━━━ Information shown ━━━

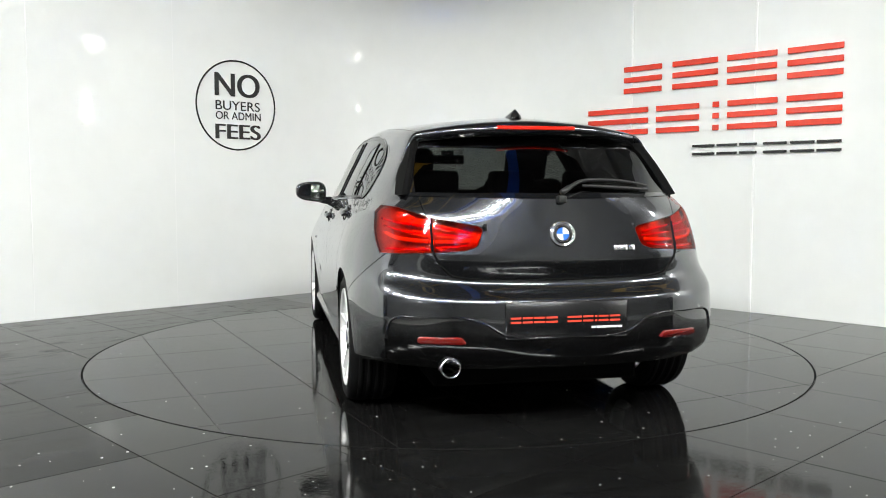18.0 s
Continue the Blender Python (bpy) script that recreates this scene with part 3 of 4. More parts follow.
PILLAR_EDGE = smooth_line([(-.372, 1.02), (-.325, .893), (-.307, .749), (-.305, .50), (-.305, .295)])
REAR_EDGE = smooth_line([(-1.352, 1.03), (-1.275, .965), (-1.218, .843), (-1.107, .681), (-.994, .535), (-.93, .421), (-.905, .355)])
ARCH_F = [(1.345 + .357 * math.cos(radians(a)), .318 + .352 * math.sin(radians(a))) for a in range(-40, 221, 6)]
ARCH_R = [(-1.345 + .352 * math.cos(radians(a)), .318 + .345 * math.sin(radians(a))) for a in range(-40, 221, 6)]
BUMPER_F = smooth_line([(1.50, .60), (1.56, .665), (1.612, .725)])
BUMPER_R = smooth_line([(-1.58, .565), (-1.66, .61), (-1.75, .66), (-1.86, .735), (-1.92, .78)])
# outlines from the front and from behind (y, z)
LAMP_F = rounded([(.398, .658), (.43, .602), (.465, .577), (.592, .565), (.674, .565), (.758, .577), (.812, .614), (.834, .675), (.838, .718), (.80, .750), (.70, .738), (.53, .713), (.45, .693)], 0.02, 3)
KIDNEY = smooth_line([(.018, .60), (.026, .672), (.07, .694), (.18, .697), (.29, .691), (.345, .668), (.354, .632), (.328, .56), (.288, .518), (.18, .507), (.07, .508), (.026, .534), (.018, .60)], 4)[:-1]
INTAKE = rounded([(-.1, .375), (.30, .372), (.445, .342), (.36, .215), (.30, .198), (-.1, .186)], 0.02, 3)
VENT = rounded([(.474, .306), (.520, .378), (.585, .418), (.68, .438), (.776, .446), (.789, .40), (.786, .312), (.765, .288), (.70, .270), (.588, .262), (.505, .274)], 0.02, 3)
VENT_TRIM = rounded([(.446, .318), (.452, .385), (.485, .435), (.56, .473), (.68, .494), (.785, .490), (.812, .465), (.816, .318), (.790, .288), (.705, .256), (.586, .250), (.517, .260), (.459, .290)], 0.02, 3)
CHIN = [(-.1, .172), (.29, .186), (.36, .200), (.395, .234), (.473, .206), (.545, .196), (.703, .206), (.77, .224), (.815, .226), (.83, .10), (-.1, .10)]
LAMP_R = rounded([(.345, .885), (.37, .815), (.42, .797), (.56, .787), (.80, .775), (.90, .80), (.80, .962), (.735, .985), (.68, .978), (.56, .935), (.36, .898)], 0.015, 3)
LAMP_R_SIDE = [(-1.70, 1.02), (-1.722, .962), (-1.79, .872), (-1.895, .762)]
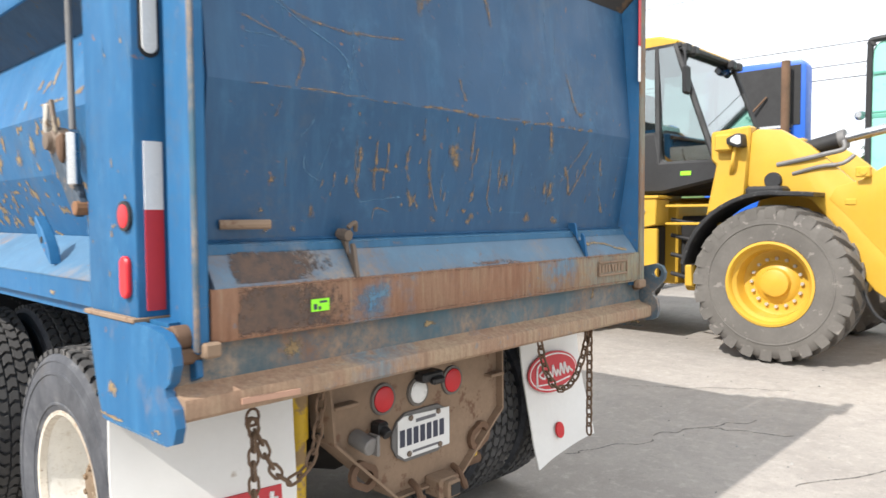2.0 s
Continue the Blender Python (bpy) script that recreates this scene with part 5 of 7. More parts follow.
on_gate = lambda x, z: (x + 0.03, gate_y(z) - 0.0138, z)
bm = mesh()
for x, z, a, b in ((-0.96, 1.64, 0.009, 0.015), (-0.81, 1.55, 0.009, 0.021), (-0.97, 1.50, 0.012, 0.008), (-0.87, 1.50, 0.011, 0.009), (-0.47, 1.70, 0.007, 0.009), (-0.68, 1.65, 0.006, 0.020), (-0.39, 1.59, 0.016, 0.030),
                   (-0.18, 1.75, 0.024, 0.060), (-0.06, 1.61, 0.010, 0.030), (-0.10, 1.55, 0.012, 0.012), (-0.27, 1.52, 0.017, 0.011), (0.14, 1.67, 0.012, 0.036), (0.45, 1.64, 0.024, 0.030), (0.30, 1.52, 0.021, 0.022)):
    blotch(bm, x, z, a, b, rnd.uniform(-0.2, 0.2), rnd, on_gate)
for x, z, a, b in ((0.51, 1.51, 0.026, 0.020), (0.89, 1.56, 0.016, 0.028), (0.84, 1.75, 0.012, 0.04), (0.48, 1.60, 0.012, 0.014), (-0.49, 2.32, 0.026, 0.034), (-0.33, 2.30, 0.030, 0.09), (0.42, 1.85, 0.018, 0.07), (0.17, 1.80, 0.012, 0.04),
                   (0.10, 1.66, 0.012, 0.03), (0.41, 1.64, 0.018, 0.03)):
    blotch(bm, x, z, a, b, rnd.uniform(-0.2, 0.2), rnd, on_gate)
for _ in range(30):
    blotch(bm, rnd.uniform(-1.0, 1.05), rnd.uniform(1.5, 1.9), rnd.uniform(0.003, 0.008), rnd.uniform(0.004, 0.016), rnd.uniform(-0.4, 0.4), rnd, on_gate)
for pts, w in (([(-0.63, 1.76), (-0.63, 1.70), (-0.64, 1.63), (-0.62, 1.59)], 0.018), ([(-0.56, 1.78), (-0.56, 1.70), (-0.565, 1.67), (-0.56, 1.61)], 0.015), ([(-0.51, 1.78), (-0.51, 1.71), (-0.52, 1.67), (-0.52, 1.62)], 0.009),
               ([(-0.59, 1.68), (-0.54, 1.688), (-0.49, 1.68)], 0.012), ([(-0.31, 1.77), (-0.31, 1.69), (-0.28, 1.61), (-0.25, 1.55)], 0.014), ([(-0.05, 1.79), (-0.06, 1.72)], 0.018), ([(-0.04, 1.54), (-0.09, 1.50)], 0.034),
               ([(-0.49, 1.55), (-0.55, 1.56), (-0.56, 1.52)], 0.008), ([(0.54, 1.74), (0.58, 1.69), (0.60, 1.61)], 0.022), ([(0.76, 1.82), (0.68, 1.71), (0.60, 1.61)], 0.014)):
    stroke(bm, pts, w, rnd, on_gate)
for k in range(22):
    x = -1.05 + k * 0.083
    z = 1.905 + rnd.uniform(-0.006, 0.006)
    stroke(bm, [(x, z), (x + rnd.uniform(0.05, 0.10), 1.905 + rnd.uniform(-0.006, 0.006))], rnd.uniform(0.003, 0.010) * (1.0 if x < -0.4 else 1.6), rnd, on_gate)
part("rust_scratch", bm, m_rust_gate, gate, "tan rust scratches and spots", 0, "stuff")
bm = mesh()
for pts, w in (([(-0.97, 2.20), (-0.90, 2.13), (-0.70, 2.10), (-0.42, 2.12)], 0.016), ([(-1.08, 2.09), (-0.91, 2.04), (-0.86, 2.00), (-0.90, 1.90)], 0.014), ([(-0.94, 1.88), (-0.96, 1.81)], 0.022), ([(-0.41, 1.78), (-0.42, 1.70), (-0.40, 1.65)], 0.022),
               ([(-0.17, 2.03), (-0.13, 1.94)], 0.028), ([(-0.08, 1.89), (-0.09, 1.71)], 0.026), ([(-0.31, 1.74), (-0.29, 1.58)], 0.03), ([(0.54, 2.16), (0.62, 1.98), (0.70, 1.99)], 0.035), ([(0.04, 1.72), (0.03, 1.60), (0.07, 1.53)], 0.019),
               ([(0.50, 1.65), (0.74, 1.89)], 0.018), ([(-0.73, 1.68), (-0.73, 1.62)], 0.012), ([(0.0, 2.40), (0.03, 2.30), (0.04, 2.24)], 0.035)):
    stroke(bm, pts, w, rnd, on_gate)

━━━

What is required> Transcribe the records above exactly, omitting every picture they contain.

Answer to this exercise>
18.0 s
Continue the Blender Python (bpy) script that recreates this scene with part 3 of 4. More parts follow.
PILLAR_EDGE = smooth_line([(-.372, 1.02), (-.325, .893), (-.307, .749), (-.305, .50), (-.305, .295)])
REAR_EDGE = smooth_line([(-1.352, 1.03), (-1.275, .965), (-1.218, .843), (-1.107, .681), (-.994, .535), (-.93, .421), (-.905, .355)])
ARCH_F = [(1.345 + .357 * math.cos(radians(a)), .318 + .352 * math.sin(radians(a))) for a in range(-40, 221, 6)]
ARCH_R = [(-1.345 + .352 * math.cos(radians(a)), .318 + .345 * math.sin(radians(a))) for a in range(-40, 221, 6)]
BUMPER_F = smooth_line([(1.50, .60), (1.56, .665), (1.612, .725)])
BUMPER_R = smooth_line([(-1.58, .565), (-1.66, .61), (-1.75, .66), (-1.86, .735), (-1.92, .78)])
# outlines from the front and from behind (y, z)
LAMP_F = rounded([(.398, .658), (.43, .602), (.465, .577), (.592, .565), (.674, .565), (.758, .577), (.812, .614), (.834, .675), (.838, .718), (.80, .750), (.70, .738), (.53, .713), (.45, .693)], 0.02, 3)
KIDNEY = smooth_line([(.018, .60), (.026, .672), (.07, .694), (.18, .697), (.29, .691), (.345, .668), (.354, .632), (.328, .56), (.288, .518), (.18, .507), (.07, .508), (.026, .534), (.018, .60)], 4)[:-1]
INTAKE = rounded([(-.1, .375), (.30, .372), (.445, .342), (.36, .215), (.30, .198), (-.1, .186)], 0.02, 3)
VENT = rounded([(.474, .306), (.520, .378), (.585, .418), (.68, .438), (.776, .446), (.789, .40), (.786, .312), (.765, .288), (.70, .270), (.588, .262), (.505, .274)], 0.02, 3)
VENT_TRIM = rounded([(.446, .318), (.452, .385), (.485, .435), (.56, .473), (.68, .494), (.785, .490), (.812, .465), (.816, .318), (.790, .288), (.705, .256), (.586, .250), (.517, .260), (.459, .290)], 0.02, 3)
CHIN = [(-.1, .172), (.29, .186), (.36, .200), (.395, .234), (.473, .206), (.545, .196), (.703, .206), (.77, .224), (.815, .226), (.83, .10), (-.1, .10)]
LAMP_R = rounded([(.345, .885), (.37, .815), (.42, .797), (.56, .787), (.80, .775), (.90, .80), (.80, .962), (.735, .985), (.68, .978), (.56, .935), (.36, .898)], 0.015, 3)
LAMP_R_SIDE = [(-1.70, 1.02), (-1.722, .962), (-1.79, .872), (-1.895, .762)]
2.0 s
Continue the Blender Python (bpy) script that recreates this scene with part 5 of 7. More parts follow.
on_gate = lambda x, z: (x + 0.03, gate_y(z) - 0.0138, z)
bm = mesh()
for x, z, a, b in ((-0.96, 1.64, 0.009, 0.015), (-0.81, 1.55, 0.009, 0.021), (-0.97, 1.50, 0.012, 0.008), (-0.87, 1.50, 0.011, 0.009), (-0.47, 1.70, 0.007, 0.009), (-0.68, 1.65, 0.006, 0.020), (-0.39, 1.59, 0.016, 0.030),
                   (-0.18, 1.75, 0.024, 0.060), (-0.06, 1.61, 0.010, 0.030), (-0.10, 1.55, 0.012, 0.012), (-0.27, 1.52, 0.017, 0.011), (0.14, 1.67, 0.012, 0.036), (0.45, 1.64, 0.024, 0.030), (0.30, 1.52, 0.021, 0.022)):
    blotch(bm, x, z, a, b, rnd.uniform(-0.2, 0.2), rnd, on_gate)
for x, z, a, b in ((0.51, 1.51, 0.026, 0.020), (0.89, 1.56, 0.016, 0.028), (0.84, 1.75, 0.012, 0.04), (0.48, 1.60, 0.012, 0.014), (-0.49, 2.32, 0.026, 0.034), (-0.33, 2.30, 0.030, 0.09), (0.42, 1.85, 0.018, 0.07), (0.17, 1.80, 0.012, 0.04),
                   (0.10, 1.66, 0.012, 0.03), (0.41, 1.64, 0.018, 0.03)):
    blotch(bm, x, z, a, b, rnd.uniform(-0.2, 0.2), rnd, on_gate)
for _ in range(30):
    blotch(bm, rnd.uniform(-1.0, 1.05), rnd.uniform(1.5, 1.9), rnd.uniform(0.003, 0.008), rnd.uniform(0.004, 0.016), rnd.uniform(-0.4, 0.4), rnd, on_gate)
for pts, w in (([(-0.63, 1.76), (-0.63, 1.70), (-0.64, 1.63), (-0.62, 1.59)], 0.018), ([(-0.56, 1.78), (-0.56, 1.70), (-0.565, 1.67), (-0.56, 1.61)], 0.015), ([(-0.51, 1.78), (-0.51, 1.71), (-0.52, 1.67), (-0.52, 1.62)], 0.009),
               ([(-0.59, 1.68), (-0.54, 1.688), (-0.49, 1.68)], 0.012), ([(-0.31, 1.77), (-0.31, 1.69), (-0.28, 1.61), (-0.25, 1.55)], 0.014), ([(-0.05, 1.79), (-0.06, 1.72)], 0.018), ([(-0.04, 1.54), (-0.09, 1.50)], 0.034),
               ([(-0.49, 1.55), (-0.55, 1.56), (-0.56, 1.52)], 0.008), ([(0.54, 1.74), (0.58, 1.69), (0.60, 1.61)], 0.022), ([(0.76, 1.82), (0.68, 1.71), (0.60, 1.61)], 0.014)):
    stroke(bm, pts, w, rnd, on_gate)
for k in range(22):
    x = -1.05 + k * 0.083
    z = 1.905 + rnd.uniform(-0.006, 0.006)
    stroke(bm, [(x, z), (x + rnd.uniform(0.05, 0.10), 1.905 + rnd.uniform(-0.006, 0.006))], rnd.uniform(0.003, 0.010) * (1.0 if x < -0.4 else 1.6), rnd, on_gate)
part("rust_scratch", bm, m_rust_gate, gate, "tan rust scratches and spots", 0, "stuff")
bm = mesh()
for pts, w in (([(-0.97, 2.20), (-0.90, 2.13), (-0.70, 2.10), (-0.42, 2.12)], 0.016), ([(-1.08, 2.09), (-0.91, 2.04), (-0.86, 2.00), (-0.90, 1.90)], 0.014), ([(-0.94, 1.88), (-0.96, 1.81)], 0.022), ([(-0.41, 1.78), (-0.42, 1.70), (-0.40, 1.65)], 0.022),
               ([(-0.17, 2.03), (-0.13, 1.94)], 0.028), ([(-0.08, 1.89), (-0.09, 1.71)], 0.026), ([(-0.31, 1.74), (-0.29, 1.58)], 0.03), ([(0.54, 2.16), (0.62, 1.98), (0.70, 1.99)], 0.035), ([(0.04, 1.72), (0.03, 1.60), (0.07, 1.53)], 0.019),
               ([(0.50, 1.65), (0.74, 1.89)], 0.018), ([(-0.73, 1.68), (-0.73, 1.62)], 0.012), ([(0.0, 2.40), (0.03, 2.30), (0.04, 2.24)], 0.035)):
    stroke(bm, pts, w, rnd, on_gate)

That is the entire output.